How to Choose a Hadoop Distribution

By Dirk deRoos

Commercial Hadoop distributions offer various combinations of open source components from the Apache Software Foundation and elsewhere — the idea is that the various components have been integrated into a single product, saving you the effort of having to assemble your own set of integrated components. In addition to open source software, vendors typically offer proprietary software, support, consulting services, and training.

How do you go about choosing a Hadoop distribution from the numerous options that are available? When it comes to setting up your own environment, you’re the one who has to choose, and that choice should be based on a set of criteria designed to help you make the best decision possible.

Not all Hadoop distributions have the same components (although they all have Hadoop’s core capabilities), and not all components in one particular distribution are compatible with other distributions.

The criteria for selecting the most appropriate distribution can be articulated as this set of important questions:

  • What do you want to achieve with Hadoop?

  • How can you use Hadoop to gain business insight?

  • What business problems do you want to solve?

  • What data will be analyzed?

  • Are you willing to use proprietary components, or do you prefer open source offerings?

  • Is the Hadoop infrastructure that you’re considering flexible enough for all your use cases?

  • What existing tools will you want to integrate with Hadoop?

  • Do your administrators need management tools? (Hadoop’s core distribution doesn’t include administrative tools.)

  • Will the offering you choose allow you to move to a different product without obstacles such as vendor lock-in? (Application code that’s not transferrable to other distributions or data stored in proprietary formats represent good examples of lock-in.)

  • Will the distribution you’re considering meet your future needs, insofar as you’re able to anticipate those needs?

One approach to comparing distributions is to create a feature matrix — a table that details the specifications and features of each distribution you’re considering.
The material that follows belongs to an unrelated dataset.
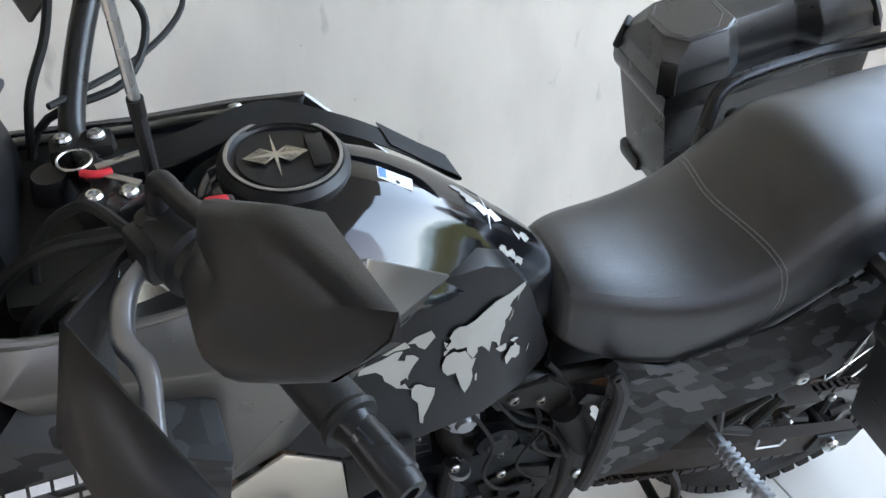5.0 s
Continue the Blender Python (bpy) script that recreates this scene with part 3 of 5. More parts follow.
# panniers, tilted with the tail
def pannier(side):
    m = pose(0.69, -0.328, 0.649, 0, -12.7, 0) @ Matrix.Diagonal((0.9, 0.97, 1.03, 1))

    def q(bm):
        bmesh.ops.transform(bm, matrix=m, verts=bm.verts)
        return bm if side < 0 else flip(bm, False)

    def lower():
        """Two stout corner blocks with slanting flanks and a recessed panel between them, cut away below it."""
        top = [(-0.196, 0.185, -0.066), (-0.115, 0.185, -0.083), (-0.06, 0.185, -0.062), (0.085, 0.185, -0.062), (0.132, 0.185, -0.083), (0.228, 0.185, -0.076)]
        low = [(-0.186, 0.0, -0.044), (-0.098, -0.006, -0.06), (-0.055, 0.032, -0.043), (0.085, 0.032, -0.043), (0.135, -0.006, -0.06), (0.208, 0.0, -0.052)]
        rings = []
        for k in (0.0, 0.25, 1.0):
            ring = [tuple(Vector(a).lerp(Vector(b), k)) for a, b in zip(low, top)]
            back = [(u, w, 0.095) for u, w, _ in ring[::-1]]
            rings.append([(u, y, w) for u, w, y in ring + back])
        bm = loft(rings, cap=False)
        for r in (0, -1):
            vs = [v for v in bm.verts]
            n = len(rings[0])
            row = vs[:n] if r == 0 else vs[-n:]
            for a in range(5):
                bm.faces.new((row[a], row[a + 1], row[n - 2 - a], row[n - 1 - a]))
        bmesh.ops.recalc_face_normals(bm, faces=bm.faces)
        return bevel(bm, 0.005, 2, 15)

    body = part("pannier", q(lower()), TEXTURED, bike, "black hard plastic side pannier")
    rim = bevel(prism([(-0.2, 0.186), (0.232, 0.186), (0.236, 0.202), (0.233, 0.224), (-0.2, 0.224), (-0.203, 0.202)], 0.1, -0.08), 0.005, 2)

    def waisted(k, cu, cy, w):
        """Outline of the lid at one height: two wide ends and a narrow waist."""
        a, b, o, i, wo, wi = -0.199 + k, 0.231 - k, -0.078 + 1.3 * k, 0.098 - k, -0.05 + 0.8 * k, 0.076 - 0.8 * k
        return [(a + cu, o, w), (-0.078 + 0.3 * k, o, w), (-0.045, wo, w), (0.07, wo, w), (0.108 - 0.3 * k, o, w), (b - cu, o, w), (b, o + cy, w), (b, i - cy, w),
                (b - cu, i, w), (0.108 - 0.3 * k, i, w), (0.07, wi, w), (-0.045, wi, w), (-0.078 + 0.3 * k, i, w), (a + cu, i, w), (a, i - cy, w), (a, o + cy, w)]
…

Your choice can then depend on the set of features and specs that best addresses the requirements around your specific business problems.

On the other hand, if your requirements include prototyping and experimentation, choosing the latest official Apache Hadoop distribution might prove to be the best approach. The most recent releases certainly have the newest most exciting features, but if you want stability you don’t want excitement. For stability, look for an older release branch that’s been available long enough to have some incremental releases (these typically include bug fixes and minor features).

Whenever you think about open source Hadoop distributions, give a moment’s thought (or perhaps many moments’ thought) to the concept of open source fidelity — the degree to which a particular distribution is compatible with the open source components on which it depends. High fidelity facilitates integration with other products that are designed to be compatible with those open source components. Low fidelity? Not so much.

The open source approach to software development itself is an important part of your Hadoop plans because it promotes compatibility with a host of third-party tools that you can leverage in your own Hadoop deployment. The open source approach also enables engagement with the Apache Hadoop community, which gives you, in turn, the opportunity to tap into a deeper pool of skills and innovation to enrich your Hadoop experience.

Because Hadoop is a fast-growing ecosystem, some parts continue to mature as the community develops tooling to meet industry demands. One aspect of this evolution is known as backporting, where you apply a new software modification or patch to a version of the software that’s older than the version to which the patch is applicable.

An example is NameNode failover: This capability is a part of Hadoop 2 but was backported (in its beta form) by a number of distributions into their Hadoop-1-based offerings for as much as a year before Hadoop 2 became generally available.

Not every distribution engages actively in backporting new content to the same degree, although most do it for items such as bug fixes. If you want a production license for bleeding-edge technology, this is certainly an option; for stability, however, it’s not a good idea.

The majority of Hadoop distributions include proprietary code of some kind, which frequently comes in the form of installers and a set of management tools. These distributions usually emerge from different business models.

For example, one business model can be summarized this way: “Establish yourself as an open source leader and pioneer, market your company as having the best expertise, and sell that expertise as a service.” Red Hat, Inc. is an example of a vendor that uses this model.

In contrast to this approach, the embrace-and-extend business model has vendors building capabilities that extend the capabilities of open source software. MapR and IBM, which both offer alternative file systems to the Hadoop Distributed File System (HDFS), are good examples.

People sometimes mistakenly throw the “fork” label at these innovations, making use of jargon used by software programmers to describe situations where someone takes a copy of an open source program as the starting point for their own (independent) development.

The alternative file systems offered by MapR and IBM are completely different file systems, not a fork of the open source HDFS. Both companies enable their customers to choose either their proprietary distributed file system or HDFS. Nevertheless, in this approach, compatibility is critical, and the vendor must stay up to date with evolving interfaces. Customers need to know that vendors can be relied on to support their extensions.